The exercise
Set down, exactly as they appear, the lines from the line holding "for curve in" through the line holding "scene.frame_set(frame(t))", inclusive; output nothing outside that range.

Information provided
|---|

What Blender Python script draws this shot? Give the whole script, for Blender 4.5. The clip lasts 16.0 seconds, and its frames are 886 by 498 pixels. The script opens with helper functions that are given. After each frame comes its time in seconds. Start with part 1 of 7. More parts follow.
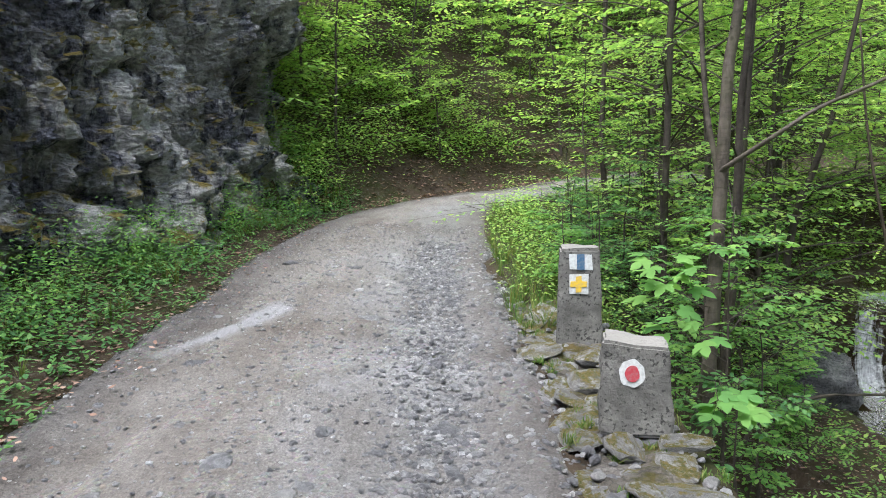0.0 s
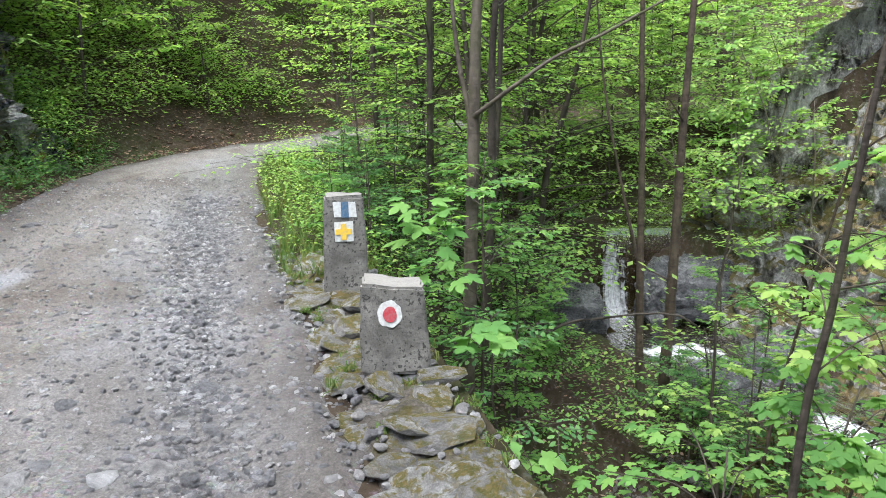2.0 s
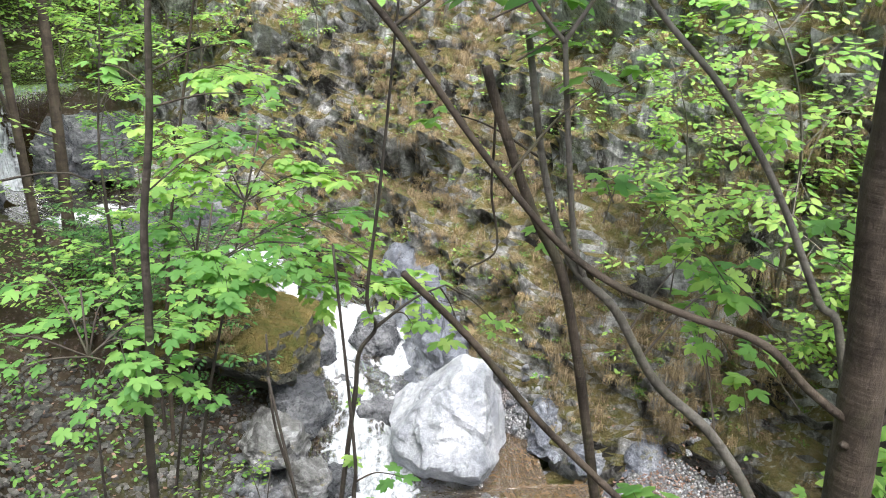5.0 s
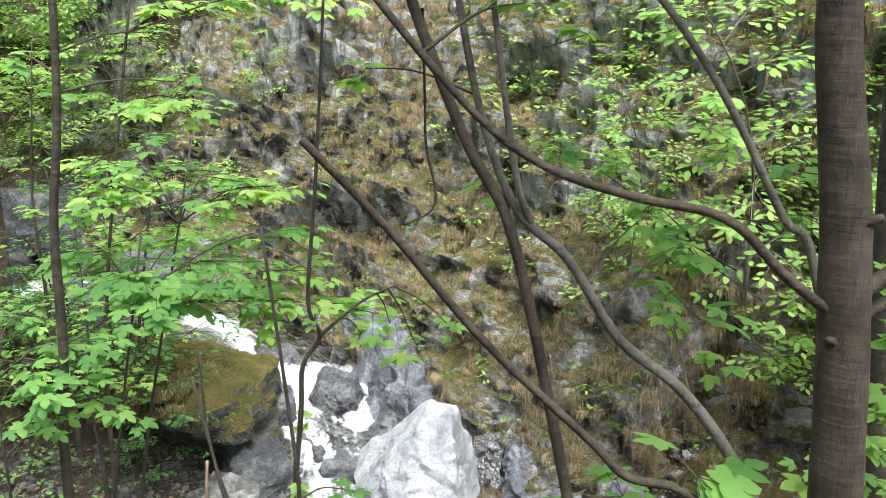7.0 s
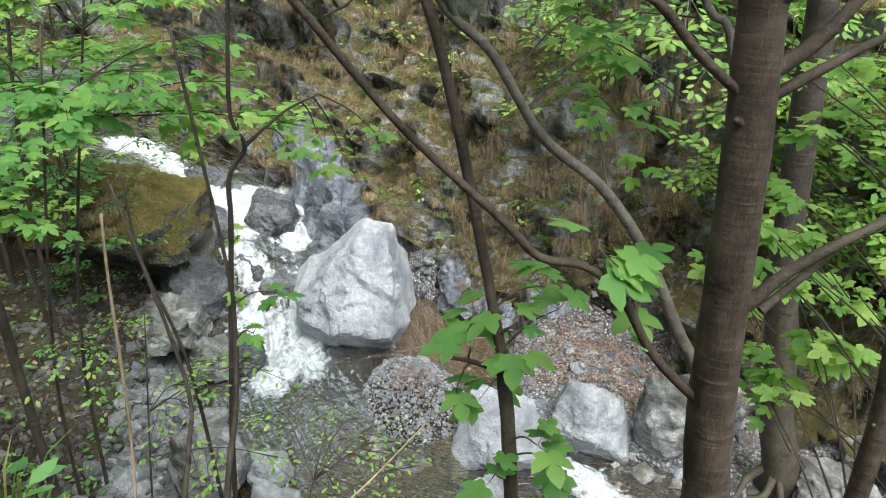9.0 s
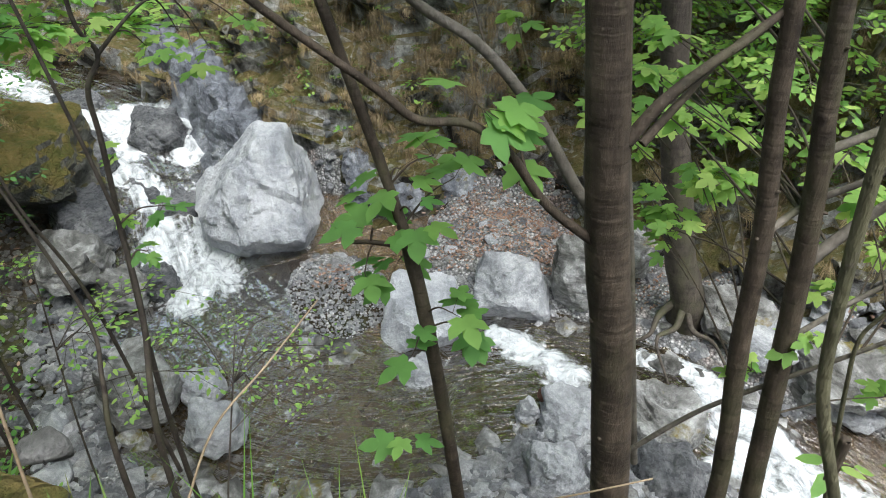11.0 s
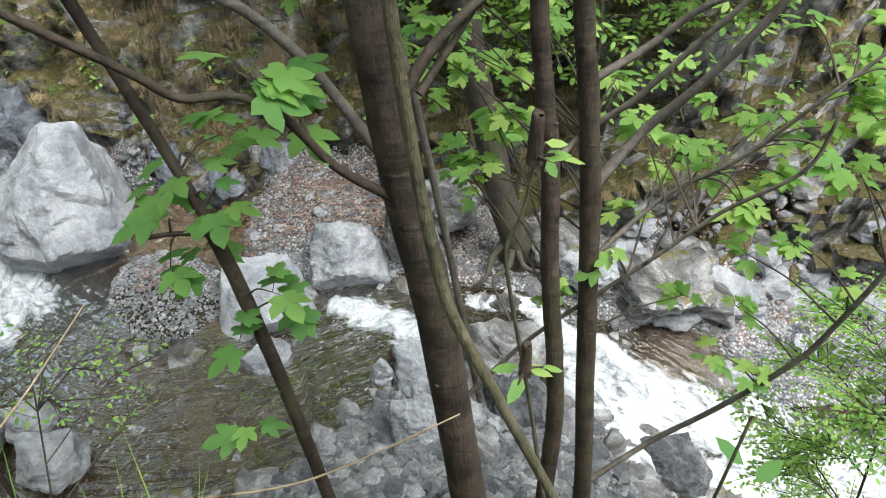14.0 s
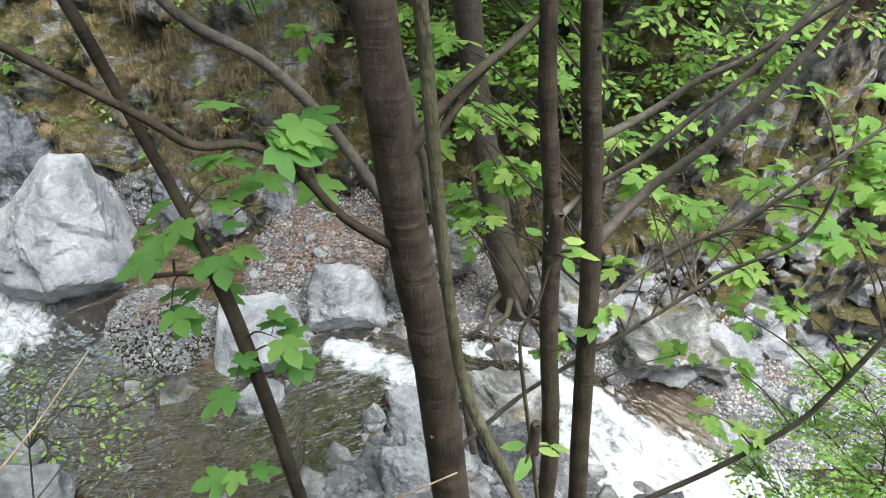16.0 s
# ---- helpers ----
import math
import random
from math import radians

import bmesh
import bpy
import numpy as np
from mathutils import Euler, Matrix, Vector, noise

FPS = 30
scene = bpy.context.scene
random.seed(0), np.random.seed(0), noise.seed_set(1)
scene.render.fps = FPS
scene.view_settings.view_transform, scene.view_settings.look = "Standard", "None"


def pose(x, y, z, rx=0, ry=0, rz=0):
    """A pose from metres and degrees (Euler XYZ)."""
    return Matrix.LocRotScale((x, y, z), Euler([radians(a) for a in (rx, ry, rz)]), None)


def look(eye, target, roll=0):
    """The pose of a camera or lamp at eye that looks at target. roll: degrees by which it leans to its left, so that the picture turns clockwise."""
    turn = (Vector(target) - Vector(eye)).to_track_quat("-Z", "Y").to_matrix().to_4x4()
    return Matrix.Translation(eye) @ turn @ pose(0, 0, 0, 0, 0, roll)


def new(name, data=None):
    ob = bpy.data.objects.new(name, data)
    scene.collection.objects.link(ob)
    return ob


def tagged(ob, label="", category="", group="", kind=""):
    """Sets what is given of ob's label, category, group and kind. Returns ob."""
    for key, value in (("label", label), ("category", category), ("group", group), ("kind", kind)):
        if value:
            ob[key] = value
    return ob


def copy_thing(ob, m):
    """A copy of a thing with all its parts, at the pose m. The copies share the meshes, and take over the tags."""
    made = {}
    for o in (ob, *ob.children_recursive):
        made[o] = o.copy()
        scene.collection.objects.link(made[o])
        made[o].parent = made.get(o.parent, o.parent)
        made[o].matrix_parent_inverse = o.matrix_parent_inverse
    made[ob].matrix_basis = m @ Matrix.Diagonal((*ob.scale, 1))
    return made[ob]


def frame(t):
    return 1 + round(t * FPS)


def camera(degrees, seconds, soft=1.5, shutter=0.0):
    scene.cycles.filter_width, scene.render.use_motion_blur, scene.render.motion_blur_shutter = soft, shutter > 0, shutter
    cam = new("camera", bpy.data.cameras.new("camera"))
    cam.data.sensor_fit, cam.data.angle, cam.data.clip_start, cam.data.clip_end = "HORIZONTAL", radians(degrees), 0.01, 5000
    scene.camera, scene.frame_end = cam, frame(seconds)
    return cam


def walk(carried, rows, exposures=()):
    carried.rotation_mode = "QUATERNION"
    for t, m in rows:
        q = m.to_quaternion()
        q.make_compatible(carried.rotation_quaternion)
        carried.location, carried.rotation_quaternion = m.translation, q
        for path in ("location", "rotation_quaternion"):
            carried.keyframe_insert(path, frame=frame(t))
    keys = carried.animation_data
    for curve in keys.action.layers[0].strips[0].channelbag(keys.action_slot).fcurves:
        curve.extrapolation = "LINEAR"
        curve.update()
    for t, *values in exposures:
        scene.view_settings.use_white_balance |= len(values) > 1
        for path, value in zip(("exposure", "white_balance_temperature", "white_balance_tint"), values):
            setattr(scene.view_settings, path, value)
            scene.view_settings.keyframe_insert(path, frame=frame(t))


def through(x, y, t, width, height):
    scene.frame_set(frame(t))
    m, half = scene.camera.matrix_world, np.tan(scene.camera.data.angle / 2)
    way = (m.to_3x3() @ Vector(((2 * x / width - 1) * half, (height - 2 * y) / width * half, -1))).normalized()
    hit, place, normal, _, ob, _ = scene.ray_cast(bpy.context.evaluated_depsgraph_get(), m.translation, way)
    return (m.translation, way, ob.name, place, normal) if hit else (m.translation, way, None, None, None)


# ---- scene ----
EXPOSURES = [(0.0, 1.6, 6100, 12), (2.0, 1.72, 6100, 12), (4.0, 2.0, 6300, 12), (7.0, 1.95, 6300, 9), (9.0, 1.55, 6250, 6), (12.5, 1.33, 6250, 7), (16.0, 1.46, 6250, 7)]
cam = camera(63.42, 16.0, 1.0)
# seconds, x, y, z, yaw, pitch, lean
PATH = [
    (0.0, -0.000, 0.000, 1.604, 0.00, -7.71, -1.35),
    (0.5, 0.012, 0.017, 1.595, -2.74, -7.64, -0.87),
    (1.0, 0.049, 0.014, 1.581, -6.35, -9.06, -0.63),
    (1.5, 0.100, 0.005, 1.573, -10.67, -10.32, -0.96),
    (2.0, 0.179, -0.018, 1.566, -16.85, -11.85, -1.18),
    (2.5, 0.293, -0.075, 1.565, -26.04, -13.76, -0.26),
    (3.0, 0.407, -0.142, 1.560, -35.41, -15.05, 0.64),
    (3.5, 0.481, -0.195, 1.545, -43.90, -15.98, 1.92),
    (4.0, 0.506, -0.223, 1.520, -51.76, -17.26, 2.94),
    (4.5, 0.520, -0.258, 1.486, -59.96, -22.94, 3.20),
    (7.0, 0.678, -0.348, 0.949, -63.84, -15.63, 0.72),
    (7.5, 0.685, -0.363, 0.925, -65.56, -19.89, 1.21),
    (8.0, 0.673, -0.374, 0.908, -67.38, -24.01, 1.13),
    (8.5, 0.677, -0.385, 0.883, -68.04, -26.82, 1.35),
    (9.0, 0.675, -0.401, 0.864, -69.45, -29.24, 2.01),
    (9.5, 0.678, -0.415, 0.844, -70.86, -31.62, 2.33),
    (10.0, 0.684, -0.432, 0.825, -73.00, -34.38, 1.46),
    (12.5, 0.731, -0.508, 0.776, -83.27, -40.52, -6.18),
    (13.0, 0.728, -0.528, 0.772, -86.17, -40.84, -4.57),
    (13.5, 0.720, -0.554, 0.776, -89.55, -41.03, -3.15),
    (14.0, 0.715, -0.576, 0.781, -93.27, -40.96, -1.74),
    (14.5, 0.721, -0.602, 0.784, -96.61, -40.26, 0.47),
    (15.0, 0.724, -0.608, 0.786, -99.96, -39.20, 2.90),
    (15.5, 0.719, -0.599, 0.790, -99.32, -38.28, 3.06),
    (16.0, 0.717, -0.563, 0.813, -93.55, -37.51, 0.78),
]
walk(cam, [(t, pose(x, y, z, 0, 0, yaw) @ pose(0, 0, 0, 90 + pitch) @ pose(0, 0, 0, 0, 0, lean))
           for t, x, y, z, yaw, pitch, lean in PATH], EXPOSURES)

# -- world
world = bpy.data.worlds.new("sky")
scene.world = world
world.use_nodes = True
wn = world.node_tree
sky = wn.nodes.new("ShaderNodeTexSky")
sky.sky_type, sky.sun_disc = "NISHITA", False
sky.sun_elevation, sky.sun_rotation = radians(70), radians(223)
sky.air_density, sky.dust_density, sky.ozone_density = 1.0, 3.0, 1.0
haze = wn.nodes.new("ShaderNodeHueSaturation")
haze.inputs["Saturation"].default_value = 0.55
wn.links.new(sky.outputs["Color"], haze.inputs["Color"])
wn.links.new(haze.outputs["Color"], wn.nodes["Background"].inputs["Color"])
wn.nodes["Background"].inputs["Strength"].default_value = 0.15
sun = new("sun", bpy.data.lights.new("sun", "SUN"))
sun.data.energy, sun.data.angle, sun.data.color = 2.3, radians(40), (1.0, 0.98, 0.95)
sun.matrix_world = look((0, 0, 40), (5.6, 6.0, 18.0))

# -- materials
def nodes_of(name, rough=0.85, spec=0.2):
    m = bpy.data.materials.new(name)
    m.use_nodes = True
    nt = m.node_tree
    b = nt.nodes["Principled BSDF"]
    b.inputs["Roughness"].default_value = rough
    b.inputs["Specular IOR Level"].default_value = spec
    return m, nt, b


def coords(nt, scale=(1, 1, 1), turn=(0, 0, 0)):
    tc = nt.nodes.new("ShaderNodeTexCoord")
    mp = nt.nodes.new("ShaderNodeMapping")
    mp.inputs["Scale"].default_value = scale
    mp.inputs["Rotation"].default_value = turn
    nt.links.new(tc.outputs["Object"], mp.inputs["Vector"])
    return mp.outputs["Vector"]


def noise_of(nt, vec, scale, detail=6.0, rough=0.6, warp=0.0):
    n = nt.nodes.new("ShaderNodeTexNoise")
    n.inputs["Scale"].default_value = scale
    n.inputs["Detail"].default_value = detail
    n.inputs["Roughness"].default_value = rough
    n.inputs["Distortion"].default_value = warp
    nt.links.new(vec, n.inputs["Vector"])
    return n.outputs["Fac"]


def cells_of(nt, vec, scale, feature="F1"):
    n = nt.nodes.new("ShaderNodeTexVoronoi")
    n.feature = feature
    n.inputs["Scale"].default_value = scale
    nt.links.new(vec, n.inputs["Vector"])
    return n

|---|

Exercise response
    for curve in keys.action.layers[0].strips[0].channelbag(keys.action_slot).fcurves:
        curve.extrapolation = "LINEAR"
        curve.update()
    for t, *values in exposures:
        scene.view_settings.use_white_balance |= len(values) > 1
        for path, value in zip(("exposure", "white_balance_temperature", "white_balance_tint"), values):
            setattr(scene.view_settings, path, value)
            scene.view_settings.keyframe_insert(path, frame=frame(t))


def through(x, y, t, width, height):
    scene.frame_set(frame(t))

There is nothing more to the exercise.